Ziel des Tages war es, gleiche Bürgerrechte zu fördern durch die Bestätigung religiöser Vielfalt und Konzentration auf die durch die gemeinsamen Grundwerte bedingten großen Konvergenzen zwischen Islam und Christentum.
Radikalität als Bildungsproblem
Lakhdar Brahimi, früherer Minister Algeriens und Mitglied der NGO "The Elders” ist der Meinung, dass man im Mittleren Osten jetzt besser verstehe, "was mit unseren jungen Menschen passiert– oder mit einer Minderheit unter unseren jungen Menschen. Es gibt Bildungsprobleme. Es gibt auch Probleme mit ihren Rechten, einschließlich ihrer wirtschaftlichen Rechte. Manche schließen sich aus einer Not heraus diesen Terrorgruppen an, aus Armut. Und manche treten ihnen bei, weil sie nicht gut gebildet wurden."
William Lacy Swing, Generaldirektor der Internationalen Organisation für Migration betonte: "Wir müssen jetzt vorankommen, das bedeutet, versuchen, uns diese zwei großen, alten Religionen wieder ins Gedächtnis zu rufen. Die Lehren… dass wir beide die gleiche Geschichte von der Erschaffung einer Menschheit unter einem Gott erzählen. Aus welcher Ecke sie auch kommen mag, sie erzählt uns, dass Männer und Frauen Kinder Gottes sind und Mitglieder einer weltweiten Familie - fundamentale Dinge".

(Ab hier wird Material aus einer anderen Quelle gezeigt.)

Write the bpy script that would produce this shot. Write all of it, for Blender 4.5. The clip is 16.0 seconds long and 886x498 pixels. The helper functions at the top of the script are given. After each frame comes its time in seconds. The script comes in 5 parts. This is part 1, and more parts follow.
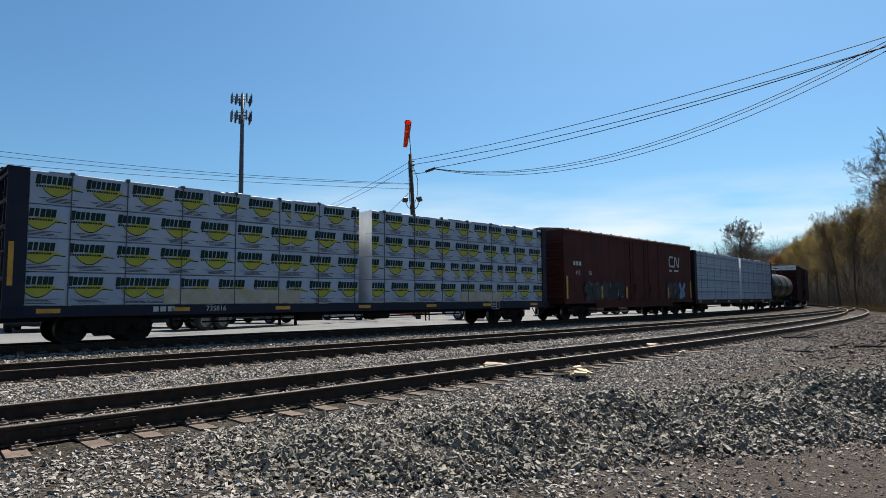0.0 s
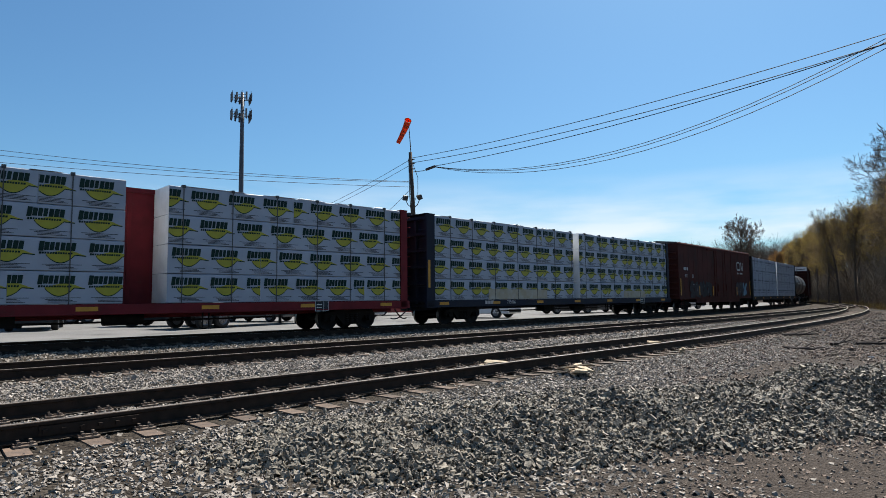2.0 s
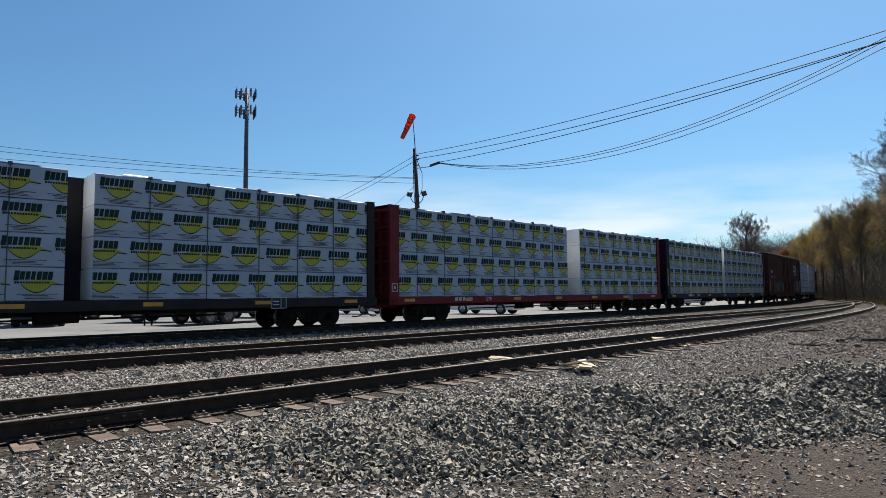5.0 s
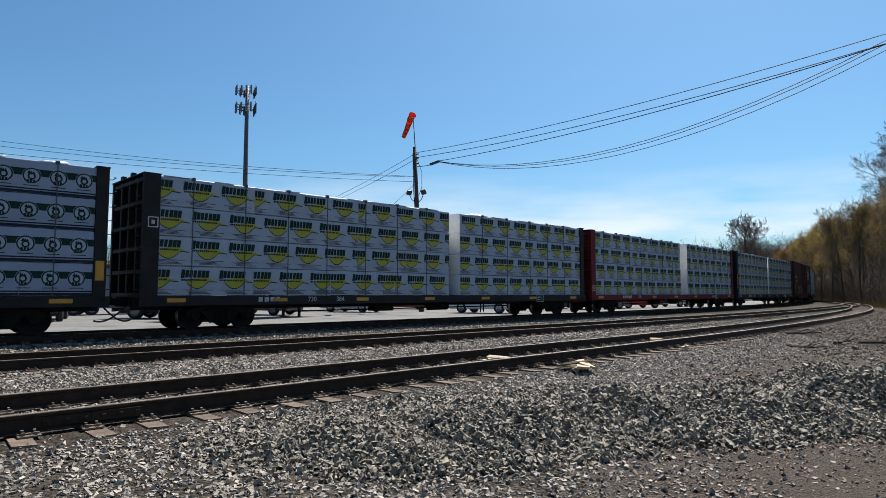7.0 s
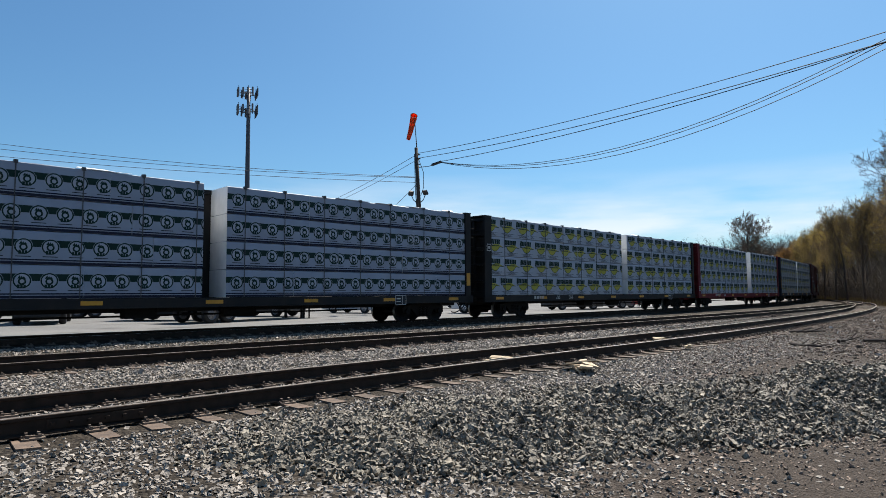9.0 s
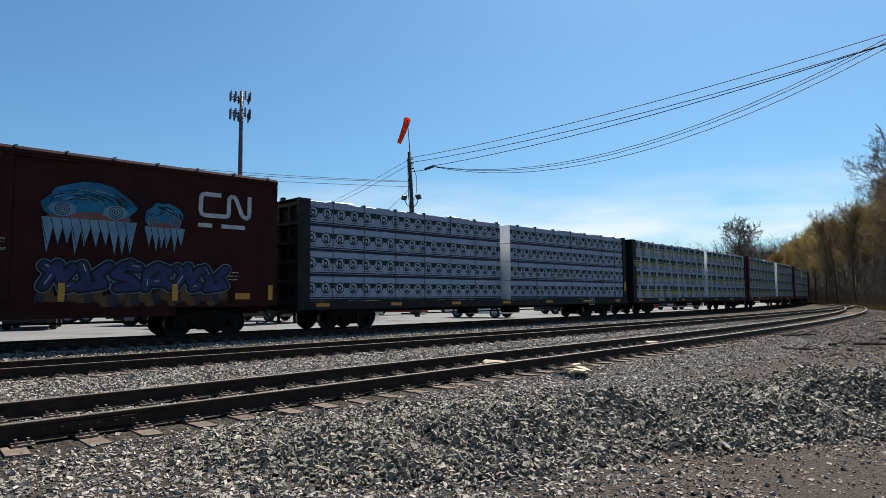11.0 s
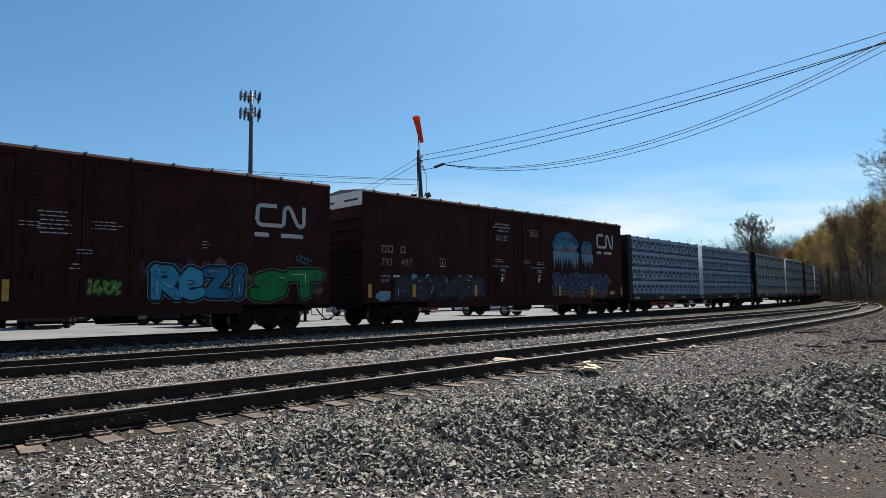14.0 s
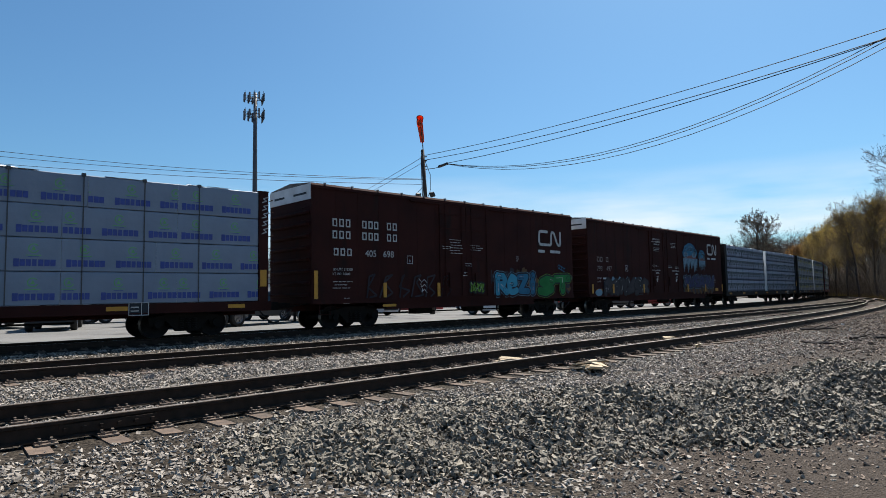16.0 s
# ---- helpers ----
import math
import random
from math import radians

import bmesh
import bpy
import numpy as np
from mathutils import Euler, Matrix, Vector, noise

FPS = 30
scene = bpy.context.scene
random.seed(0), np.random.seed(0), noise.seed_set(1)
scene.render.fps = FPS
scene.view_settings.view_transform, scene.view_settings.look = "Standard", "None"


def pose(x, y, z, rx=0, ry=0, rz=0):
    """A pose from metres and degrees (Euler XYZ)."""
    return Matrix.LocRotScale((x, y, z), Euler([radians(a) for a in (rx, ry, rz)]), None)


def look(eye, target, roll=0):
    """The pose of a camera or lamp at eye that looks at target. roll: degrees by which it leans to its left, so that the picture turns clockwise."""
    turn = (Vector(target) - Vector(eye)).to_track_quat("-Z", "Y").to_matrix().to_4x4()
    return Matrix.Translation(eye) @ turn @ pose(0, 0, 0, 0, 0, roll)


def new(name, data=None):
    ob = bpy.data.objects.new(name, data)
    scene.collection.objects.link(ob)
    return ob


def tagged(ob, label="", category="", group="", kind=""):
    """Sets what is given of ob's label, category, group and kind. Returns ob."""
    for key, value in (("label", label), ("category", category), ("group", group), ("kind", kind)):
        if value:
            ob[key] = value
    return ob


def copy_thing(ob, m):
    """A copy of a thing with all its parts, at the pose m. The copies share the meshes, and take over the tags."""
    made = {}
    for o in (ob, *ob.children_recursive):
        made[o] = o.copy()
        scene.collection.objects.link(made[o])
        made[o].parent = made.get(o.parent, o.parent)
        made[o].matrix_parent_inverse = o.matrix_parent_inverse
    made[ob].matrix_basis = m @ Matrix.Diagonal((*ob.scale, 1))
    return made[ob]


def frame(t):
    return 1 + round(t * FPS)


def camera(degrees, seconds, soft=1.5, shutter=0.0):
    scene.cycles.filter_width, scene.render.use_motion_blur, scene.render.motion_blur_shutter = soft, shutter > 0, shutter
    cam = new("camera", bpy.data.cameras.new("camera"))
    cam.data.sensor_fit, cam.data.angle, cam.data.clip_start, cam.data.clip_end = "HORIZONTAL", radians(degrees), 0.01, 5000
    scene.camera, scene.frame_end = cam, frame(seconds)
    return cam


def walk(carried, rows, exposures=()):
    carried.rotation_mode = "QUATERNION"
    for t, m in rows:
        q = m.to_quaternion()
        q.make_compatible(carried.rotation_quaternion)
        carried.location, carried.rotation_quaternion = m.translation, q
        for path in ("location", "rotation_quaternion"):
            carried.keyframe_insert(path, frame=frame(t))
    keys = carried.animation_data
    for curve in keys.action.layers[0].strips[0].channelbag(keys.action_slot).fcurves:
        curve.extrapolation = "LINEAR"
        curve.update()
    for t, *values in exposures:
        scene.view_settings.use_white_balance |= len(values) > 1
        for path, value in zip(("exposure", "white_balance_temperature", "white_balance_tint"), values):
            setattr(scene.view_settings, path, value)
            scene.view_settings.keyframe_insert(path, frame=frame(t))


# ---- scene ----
cam = camera(70.31, 16.0, soft=0.5)
EYE = (0.0, 0.0, 1.134)
# seconds, turn to the left, tilt up, lean
VIEW = [
    (0, 0.000, 4.686, -0.408),
    (0.5, 0.006, 4.655, -0.359),
    (1, 0.003, 4.680, -0.434),
    (1.5, 0.004, 4.611, -0.410),
    (2, 0.026, 4.505, -0.521),
    (2.5, 0.176, 4.491, -0.535),
    (3, 0.194, 4.409, -0.590),
    (3.5, 0.216, 4.353, -0.711),
    (4, 0.358, 4.296, -0.609),
    (6.5, 0.315, 4.055, -0.236),
    (7, 0.340, 4.058, 0.008),
    (7.5, 0.522, 4.073, -0.315),
    (8, 0.615, 4.039, -0.235),
    (8.5, 0.507, 4.081, -0.429),
    (9, 0.537, 4.101, -0.305),
    (11.5, -0.179, 4.523, -0.479),
    (12, -0.063, 4.489, -0.635),
    (12.5, 0.072, 4.428, -0.745),
    (13, 0.617, 4.340, -0.914),
    (13.5, 0.789, 4.294, -0.650),
    (14, 0.807, 4.307, -0.573),
    (14.5, 0.867, 4.376, -0.666),
    (15, 1.032, 4.307, -0.743),
    (15.5, 1.128, 4.259, -0.838),
    (16, 1.238, 4.262, -1.016),
]


def view_pose(turn, tilt, lean):
    ahead = (-math.sin(radians(turn)) * math.cos(radians(tilt)), math.cos(radians(turn)) * math.cos(radians(tilt)), math.sin(radians(tilt)))
    return look(EYE, (EYE[0] + ahead[0] * 10, EYE[1] + ahead[1] * 10, EYE[2] + ahead[2] * 10), lean)


walk(cam, [(t, view_pose(a, b, c)) for t, a, b, c in VIEW])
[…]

Von einer Kombination der moralischen Autorität dieser beiden führenden Weltreligionen erwarte man Verbesserungen hinsichtlich der Gewährung gleicher Bürgerrechte für Minderheiten – und die Förderung der Umsetzung der Resolution 16/18 des UN Menschenrechtsrats, nach der "Intoleranz, negatives Stereotypisieren und Stigmatisierung von und Diskriminierung, Hassrede und Gewalt gegen Personen aufgrund von Religion oder Glauben" bekämpft werden sollen.
"Nur die Staaten, die auf dem Rechtsstaatsprinzip basieren, nur Staaten, die gleiche Bürgerrechte zusichern, können garantieren, dass die Menschen in Frieden zusammenleben. Weil alle Gruppen, ob Christen, Muslime oder alle anderen Gruppen, versucht sind, einander zu ignorieren oder sogar miteinander in Konflikt zu treten, wenn sie sich bedroht, an den Rand gedrängt und machtlos fühlen," so Minister Tarek Mitri, früherer Außenminister des Libanon, Direktor des Issam Fares Instituts für Staatstätigkeit und internationale Angelegenheiten.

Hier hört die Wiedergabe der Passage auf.